Awalan dari saya. Jika ada yang kau tutup-tutupi, lalu semua orang mengetahuinya sendiri, percayalah kamu tak ada integritas sama sekali. Yang diperbesar itu hati bukan kepala, yang diperkuat itu tekad bukan alasan, yang diturunkan itu ego bukan harga diri, yang diperbaiki itu cara bersikap bukan cara berbohong. Pembohong itu, sampai kapanpun tetap pembohong. Orang tipe kayak gini itu hanya mencari-cari alasan, ngutak atik kata narasi dg kebenaran relatif, dan terus menerus mengulur waktu untuk menutupi kebobrokannya. 

"Jubah kebenaran relatif". Miris. Ditengah zaman informasi modern hari ini, menggunakan kata2 luhur untuk memperangkap orang dan meresikokan orang lain untuk menjalankan keinginannya. Bahkan urusan problem duit dia sendiri, sudah mulai menggunakan orang lain. Katanya barter job, tapi job-nya gak ada yg beres. 

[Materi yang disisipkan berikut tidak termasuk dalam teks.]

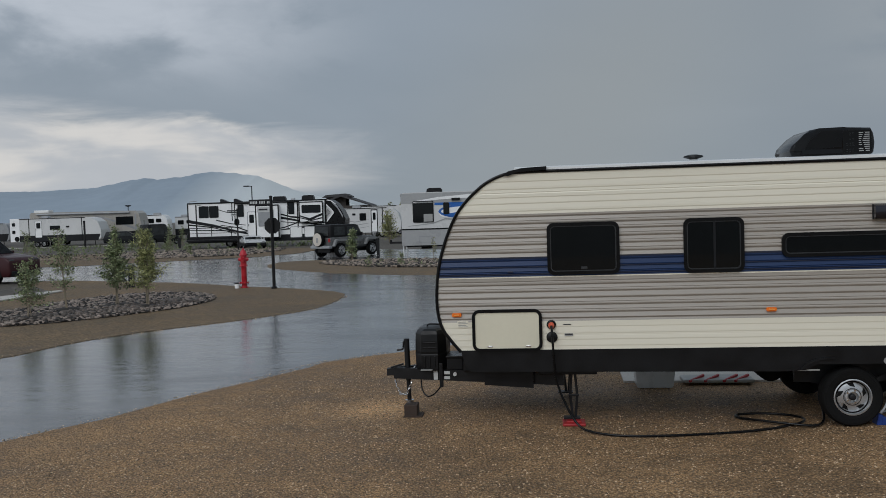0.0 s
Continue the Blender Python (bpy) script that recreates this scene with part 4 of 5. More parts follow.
part("hose", sweep(B(), [(4.56, 10.13, 0.985), (4.585, 10.1, 0.93), (4.59, 10.12, 0.6), (4.64, 10.2, 0.3), (4.78, 10.4, 0.06), (5.1, 10.6, 0.02), (6.0, 10.7, 0.02), (7.0, 10.6, 0.02)], 0.009, 8, 2), M["trim"], drop, "black hose", True)
tote = thing("storage_tote", pose(1.45, 12.55, 0), "frosted clear plastic storage tote on the ground", "storage tote")
bm = B()
box(bm, -0.28, 0.28, -0.2, 0.2, 0.0, 0.32, 0.03)
for q in bm.verts:
    k = 0.86 + 0.14 * q.co.z / 0.32
    q.co.x, q.co.y = q.co.x * k, q.co.y * k
part("bin", bm, M["clear"], tote, smooth=True)
part("lid", box(B(), -0.3, 0.3, -0.22, 0.22, 0.315, 0.345, 0.01), M["clear"], tote)
mat_ = thing("ground_mat", pose(2.35, 12.75, 0.03), "grey rolled mat with red straps behind the trailer", "mat")
part("mat", box(B(), -0.5, 0.45, -0.2, 0.2, 0.0, 0.05, 0.02), M["grey"], mat_)
for x in (-0.3, -0.1, 0.15, 0.3):
    part("strap", bar(B(), (x - 0.12, -0.21, 0.03), (x + 0.1, 0.0, 0.075), 0.03, 0.03), M["padred"], mat_, "red strap")


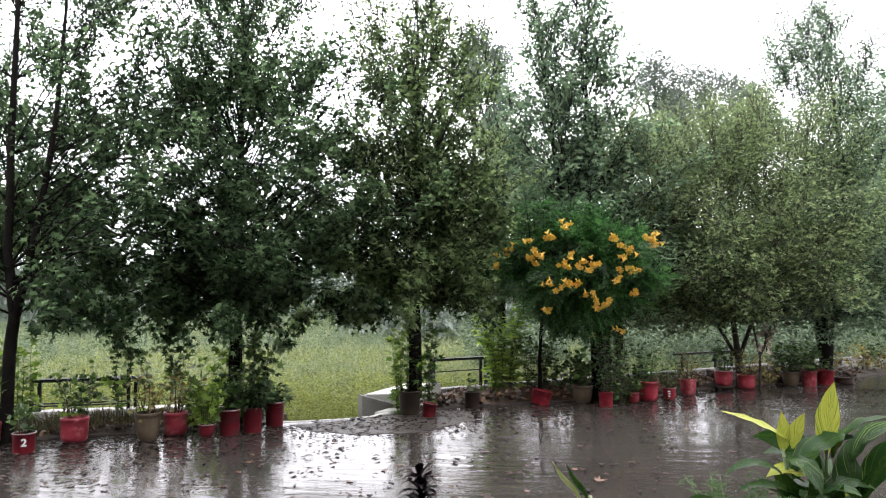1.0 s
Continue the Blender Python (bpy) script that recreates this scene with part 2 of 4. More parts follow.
WET_KHAKI = material("wet_brown_cement", (0.0164, 0.011, 0.00702), (0.0398, 0.027, 0.0175), 5, 0.5, bump=0.4, fine=40)
BROWN_POT = material("dark_brown_pot", (0.0154, 0.0098, 0.0077), (0.042, 0.0252, 0.0196), 5, 0.5, bump=0.3, spec=0.22)
TERRACOTTA = worn(material("terracotta", (0.0616, 0.0227, 0.0132), (0.127, 0.0536, 0.033), 6, 0.45, bump=0.3, fine=30, spec=0.22), (0.045, 0.028, 0.02), 0.5, 7)
# pale edge colour: wet glint on the row pots, wear on the canna pot
PALE_RIM = material("glint_and_worn_pink_paint", (0.12, 0.06, 0.06), (0.252, 0.18, 0.174), 9, 0.4, bump=0.2)
WHITE_PAINT = worn(material("white_paint", (0.51, 0.51, 0.493), (0.697, 0.697, 0.68), 7, 0.4, bump=0.15), (0.32, 0.28, 0.25), 0.58, 14)
IRON = material("dark_green_painted_iron", (0.005, 0.008, 0.007), (0.018, 0.024, 0.02), 12, 0.38, spec=0.22, bump=0.3)
PETAL = material("yellow_petal", (0.5, 0.25, 0.015), (0.68, 0.47, 0.09), 20, 0.5, island=0.8, thin=0.3)
PURPLE_LEAF = material("black_purple_leaf", (0.006, 0.004, 0.005), (0.03, 0.014, 0.018), 10, 0.3, island=0.6, spec=0.4)
CANNA = striped_leaf("striped_canna_leaf", (0.012, 0.037, 0.007), (0.15, 0.23, 0.03), 0.65)
CANNA_YOUNG = striped_leaf("yellow_striped_leaf", (0.09, 0.17, 0.02), (0.42, 0.43, 0.07), 0.44)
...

Keterbukaan zaman informasi, kebohongan malah semakin mudah mendapatkan ruang publik. Bukan sekedar kebohongan biasa tapi manipulasi kebohongan yg diselimuti "jubah kebenaran relatif". Miris episode 2. Jubah kata2 luhur diperangkap sebagai senjata merusak orang lain, ini sudah kategori Penyakit Mental illness. Bahkan karena urusan job gak ada yg beres. Telpon sana telpon sini, ambil gerbong sana gerbong sini, bypass sana bypass sini, bikin isu ramutu sana ramutu sini, dan slalu pekerjaan gak ada beres. Ada seorang istri panik tanya ini itu, kenapa sampean kok tidak dibayar mas, kan dulu ikut merintis ini itu, dst. Ini pekerjaannya kok gak ada yg dikerjakan ya, kok ngabis2in waktu saya ya, ini keluarga saya gimana, dst. Sampai suami istri bertikai bercerai gara2 mbelani orang ini. Miris episode 3.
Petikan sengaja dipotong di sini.